The measure, which would bar the Trump administration from using any taxpayer funds to withdraw from the Paris climate accord signed by then-President Barack Obama in 2015, represents an attempt by Speaker Nancy Pelosi and other party leaders to unify Democrats on a global warming response, an issue that has strife within the party over how to respond to the problem.

“H.R. 9 will not solve climate change. The first step in any journey does not get you there, but without it, you get nowhere,” House Majority Leader Steny Hoyer, said during floor remarks on the legislation. “House Democrats are laying down a marker today that we are committed to tackling this challenge with the seriousness it deserves.”

In addition to prohibiting Trump from pulling out of the climate agreement, under which the U.S. promised to reduce carbon pollution by at least 26 percent below 2005 levels by 2025, the bill by Florida Representative Kathy Castor, requires the Trump administration to craft a plan to meet the greenhouse gas reductions under the accord.

The measure still didn’t satisfy some progressive groups who have been pushing the party to take more aggressive action in combating climate change.

“Given all that’s known about the severity of the climate crisis we face, and the urgent, aggressive action required to stem it, this legislation is merely symbolic,” said Wenonah Hauter, executive director of Food & Water Watch, an environmental group that is advocating for bans on oil and gas exports and a halt to drilling and fracking on federal land. “The terms of the Paris accord aren’t low-hanging fruit, they’re fruit that has fallen to the ground and begun to rot.”

New York Representative Alexandria Ocasio-Cortez, the author of the progressive proposal known as the Green New Deal that calls for ambitious climate goals such as achieving 100 percent clean energy and net-zero carbon emissions co-sponsored the legislation but said she “can certainly get” the criticism of the measure.

“I certainly share in the sentiment that we aren’t doing enough and we aren’t seeing enough on either side of the aisle -- just, as a body, Congress isn’t doing enough,” she said in an interview where she also cautioned that moving on Obama-era policies “is not reflective of action that is necessary for now in the world of today.”

Democratic leaders, for their part, have said additional climate measures will be brought forward, but they have yet to outline what those next steps will be.

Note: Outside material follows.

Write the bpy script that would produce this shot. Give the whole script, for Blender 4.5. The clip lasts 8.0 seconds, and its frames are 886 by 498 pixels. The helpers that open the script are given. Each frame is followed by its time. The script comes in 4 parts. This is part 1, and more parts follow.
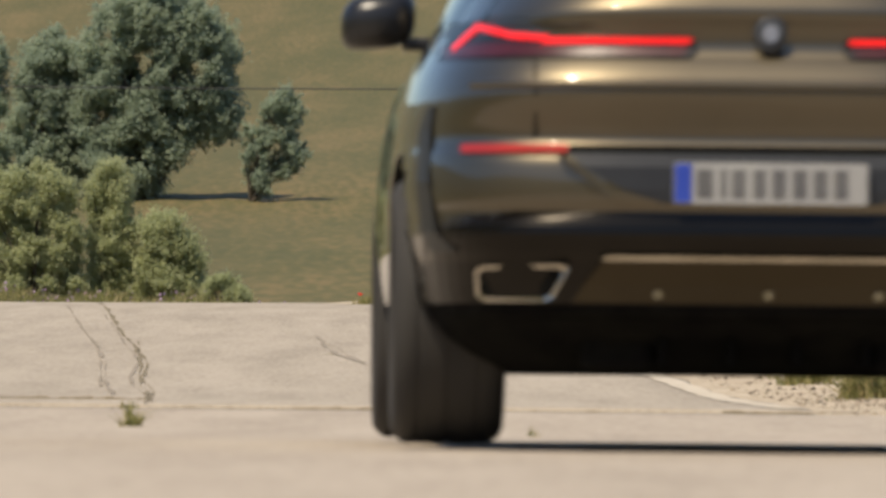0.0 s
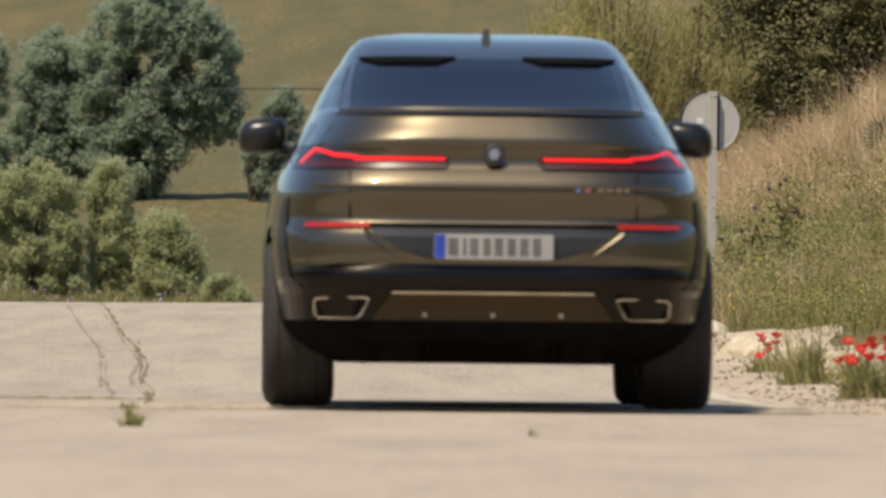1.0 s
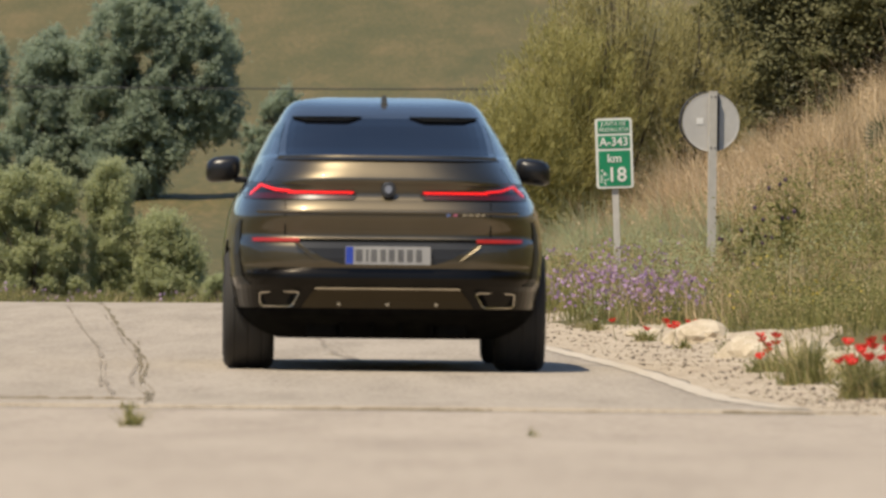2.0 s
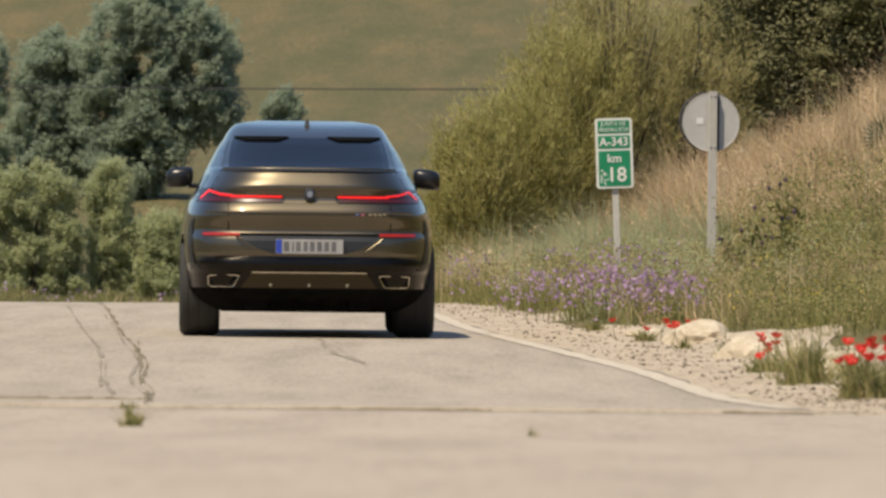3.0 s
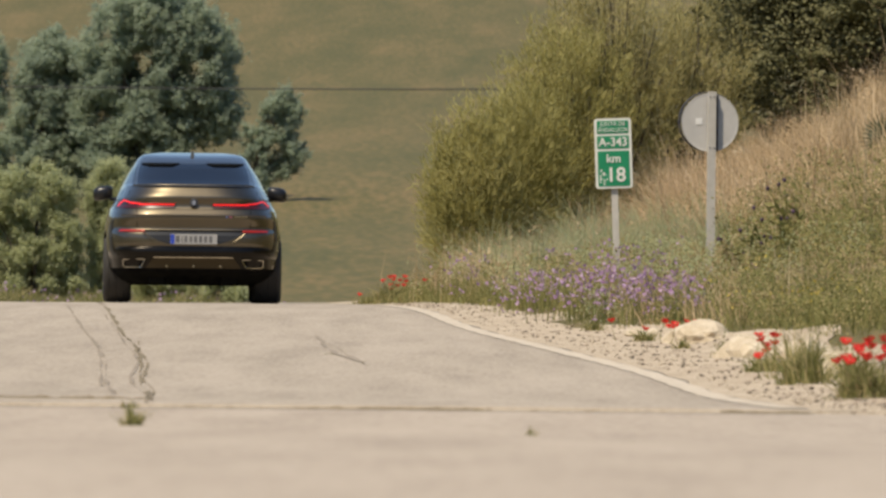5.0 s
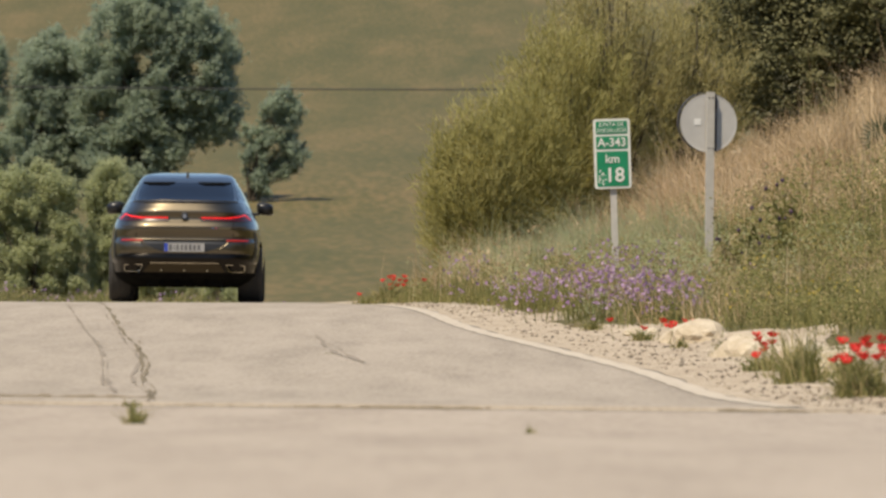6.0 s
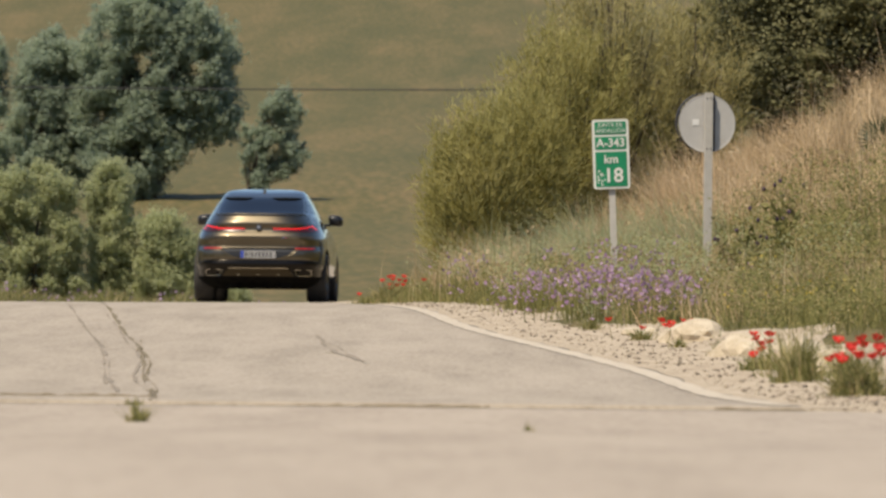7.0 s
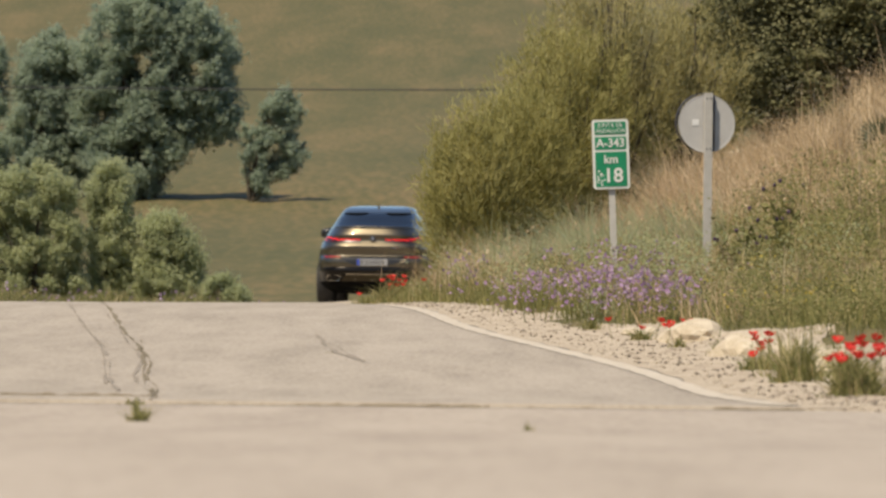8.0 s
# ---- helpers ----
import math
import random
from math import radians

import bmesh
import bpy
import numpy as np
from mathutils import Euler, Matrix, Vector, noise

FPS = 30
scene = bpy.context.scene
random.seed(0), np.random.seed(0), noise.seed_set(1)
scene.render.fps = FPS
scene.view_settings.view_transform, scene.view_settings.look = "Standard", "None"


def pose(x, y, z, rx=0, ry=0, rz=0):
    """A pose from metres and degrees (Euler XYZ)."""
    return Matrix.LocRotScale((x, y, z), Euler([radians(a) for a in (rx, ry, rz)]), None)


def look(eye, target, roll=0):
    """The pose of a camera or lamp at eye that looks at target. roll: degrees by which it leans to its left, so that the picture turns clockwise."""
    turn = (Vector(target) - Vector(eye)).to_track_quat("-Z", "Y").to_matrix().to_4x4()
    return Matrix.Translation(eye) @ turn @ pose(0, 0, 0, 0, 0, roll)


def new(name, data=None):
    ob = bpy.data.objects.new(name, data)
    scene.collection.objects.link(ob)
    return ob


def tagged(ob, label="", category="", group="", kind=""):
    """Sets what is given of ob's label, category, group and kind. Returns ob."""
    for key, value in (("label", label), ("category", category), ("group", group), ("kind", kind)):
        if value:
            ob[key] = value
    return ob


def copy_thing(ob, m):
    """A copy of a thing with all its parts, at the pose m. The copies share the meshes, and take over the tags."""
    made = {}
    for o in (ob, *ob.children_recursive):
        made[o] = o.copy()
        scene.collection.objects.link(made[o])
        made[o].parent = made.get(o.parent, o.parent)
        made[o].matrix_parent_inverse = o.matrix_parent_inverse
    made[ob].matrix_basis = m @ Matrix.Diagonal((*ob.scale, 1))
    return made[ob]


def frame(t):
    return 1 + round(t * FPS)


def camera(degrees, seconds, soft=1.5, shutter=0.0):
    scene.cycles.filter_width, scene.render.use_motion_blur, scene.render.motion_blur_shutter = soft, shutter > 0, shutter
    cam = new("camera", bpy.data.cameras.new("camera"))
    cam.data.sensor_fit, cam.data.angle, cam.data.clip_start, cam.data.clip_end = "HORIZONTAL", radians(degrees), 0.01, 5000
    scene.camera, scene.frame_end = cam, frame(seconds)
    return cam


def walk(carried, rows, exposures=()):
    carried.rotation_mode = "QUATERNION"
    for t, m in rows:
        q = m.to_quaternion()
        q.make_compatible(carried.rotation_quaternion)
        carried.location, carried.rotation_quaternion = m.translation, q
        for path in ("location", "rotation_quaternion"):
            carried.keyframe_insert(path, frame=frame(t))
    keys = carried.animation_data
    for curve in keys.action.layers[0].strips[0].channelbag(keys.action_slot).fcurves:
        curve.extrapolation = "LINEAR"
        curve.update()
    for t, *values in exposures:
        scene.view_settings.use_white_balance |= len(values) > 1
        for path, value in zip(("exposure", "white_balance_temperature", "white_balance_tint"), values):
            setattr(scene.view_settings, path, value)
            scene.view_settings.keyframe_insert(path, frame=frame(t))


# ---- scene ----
cam = camera(4.988, 8.0, soft=2.7, shutter=0.4)
EYE = 0.5
walk(cam, [
    (0.0, pose(0, 0, EYE, 90, 0, 0)),
    (4.0, pose(0, 0, EYE, 90, 0, 0)),
    (4.7, pose(0, -0.1, EYE, 90, 0, -0.002)),
    (6.0, pose(0, -0.55, EYE, 90, 0, -0.006)),
    (7.0, pose(0, -1.0, EYE, 90, 0, -0.009)),
    (8.0, pose(0, -1.1, EYE, 90, 0, -0.009)),
])
cam.data.dof.use_dof = True
cam.data.dof.focus_distance = 98.0
cam.data.dof.aperture_fstop = 12.5

# ---- light ----
TO_SUN = Vector((-0.30, -0.40, 0.87)).normalized()
world = bpy.data.worlds.new("sky")
scene.world = world
world.use_nodes = True
sky = world.node_tree.nodes.new("ShaderNodeTexSky")
sky.sky_type = "NISHITA"
sky.sun_disc = False
sky.sun_elevation = math.asin(TO_SUN.z)
sky.sun_rotation = math.atan2(TO_SUN.x, TO_SUN.y)
sky.dust_density = 0.7
sky.ozone_density = 2.5
background = world.node_tree.nodes["Background"]
background.inputs["Strength"].default_value = 0.11
world.node_tree.links.new(sky.outputs[0], background.inputs["Color"])
sun = new("sun", bpy.data.lights.new("sun", "SUN"))
sun.data.energy = 4.3
sun.data.angle = radians(0.53)
sun.data.color = (1.0, 0.865, 0.66)
sun.matrix_world = look(TO_SUN * 50, (0, 0, 0))
scene.view_settings.exposure = 0.25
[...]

Instead they have pointed to a special select committee established by Pelosi to study the issue and then make recommendations on to address the issue next year. Ideas under consideration range from a carbon tax to requiring utilities to generate electricity using renewable energy and other environmentally friendly sources of power.

“We expect that bold new and innovative ideas on addressing our climate crisis are going to be put forward in short order,” Representative Hakeem Jeffries of New York, the chairman of the House Democratic Caucus, told reporters.

An environmentally focused group of business leaders called Environmental Entrepreneurs called the measure’s passes “a crucial step in reestablishing the leadership America ceded when the president began the process of withdrawing us from the Paris Agreement.”

“We need to do much more – but this is a clear market signal that to investors that we are serious about deploying clean energy and vehicles, competing internationally in those sectors – and growing jobs,” Grant Carlisle, director of advocacy for the group, said in a statement.